--- START ---

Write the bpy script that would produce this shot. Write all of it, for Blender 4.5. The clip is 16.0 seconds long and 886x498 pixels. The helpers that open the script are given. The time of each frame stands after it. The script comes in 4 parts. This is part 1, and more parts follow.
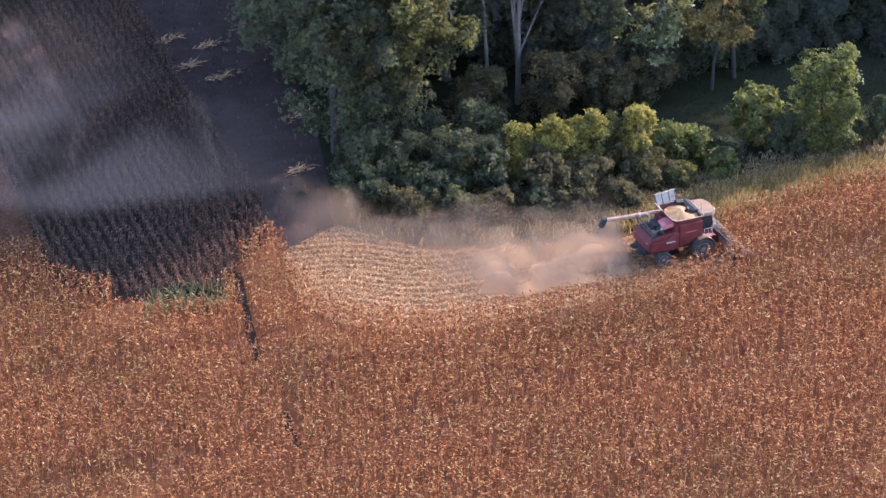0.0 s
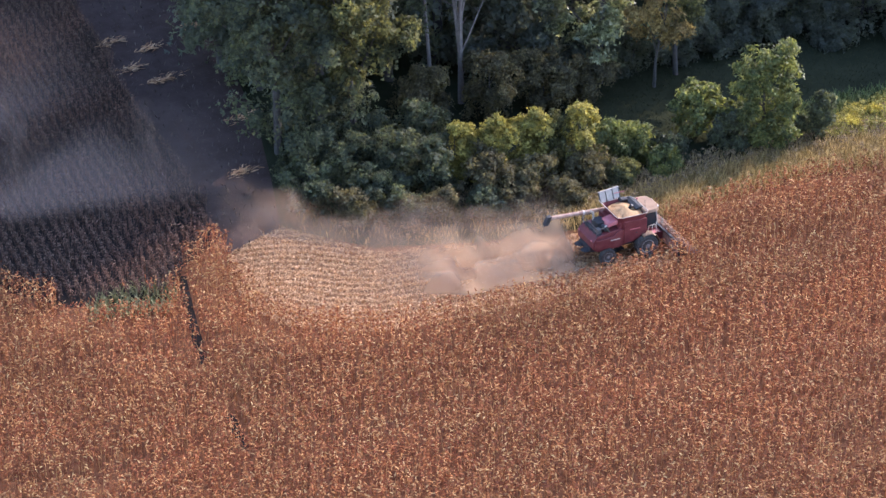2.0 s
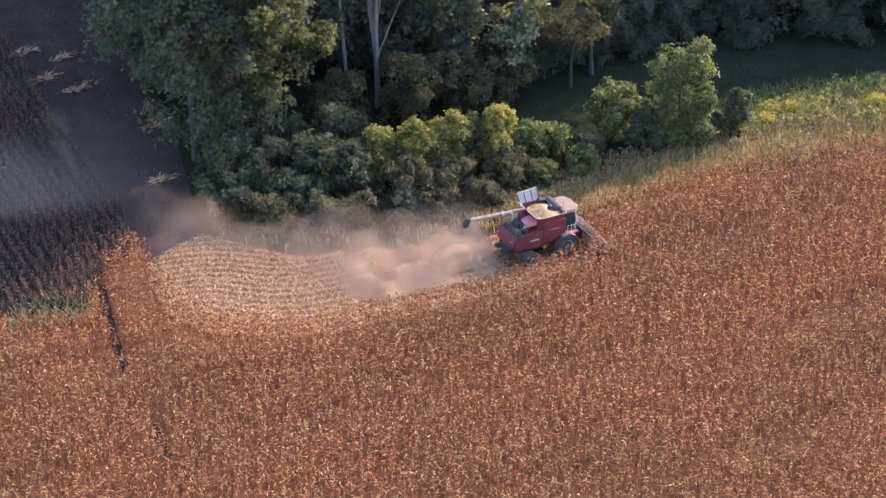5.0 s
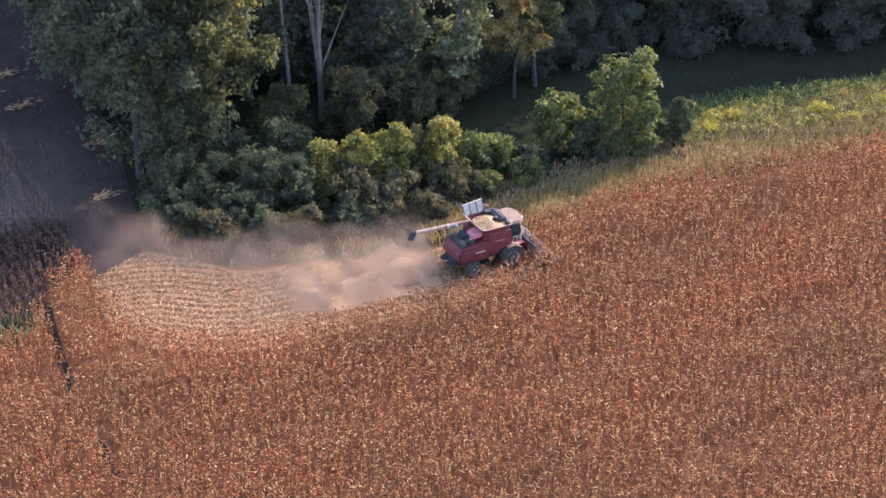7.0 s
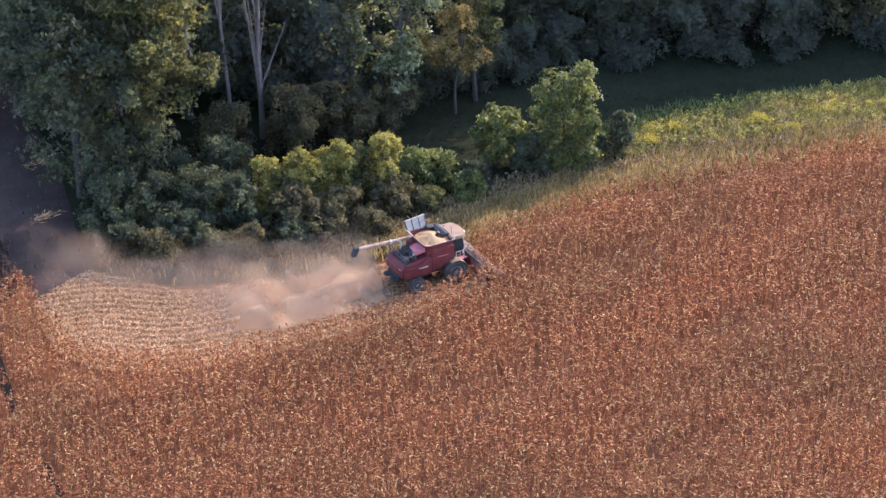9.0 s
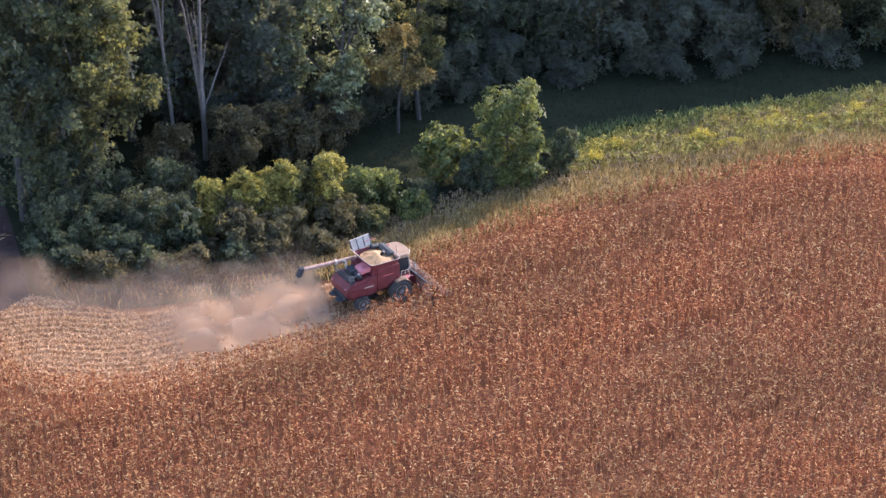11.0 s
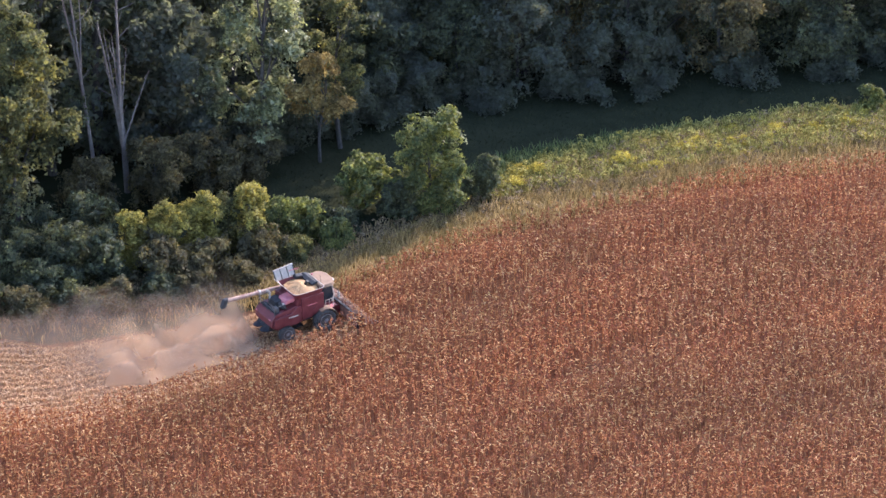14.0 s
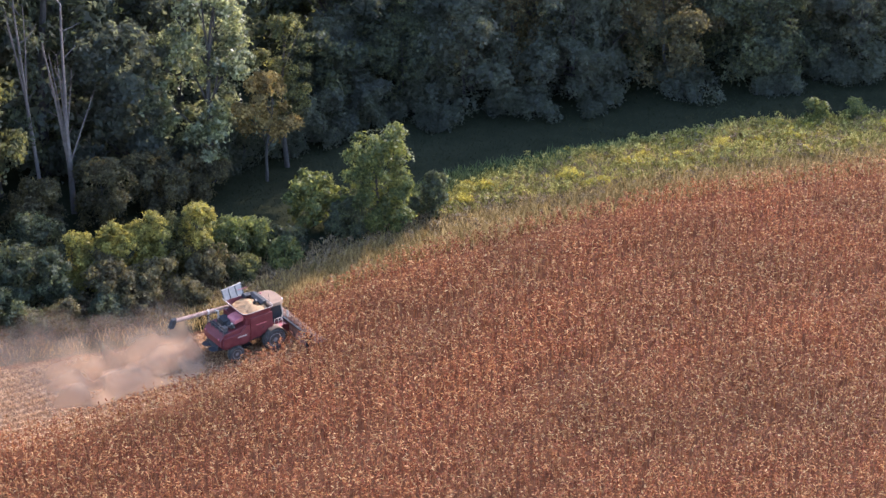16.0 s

--- END ---

Give every line back word for word and leave the pictures out.

Write the bpy script that would produce this shot. Write all of it, for Blender 4.5. The clip is 16.0 seconds long and 886x498 pixels. The helpers that open the script are given. The time of each frame stands after it. The script comes in 4 parts. This is part 1, and more parts follow.
0.0 s
2.0 s
5.0 s
7.0 s
9.0 s
11.0 s
14.0 s
16.0 s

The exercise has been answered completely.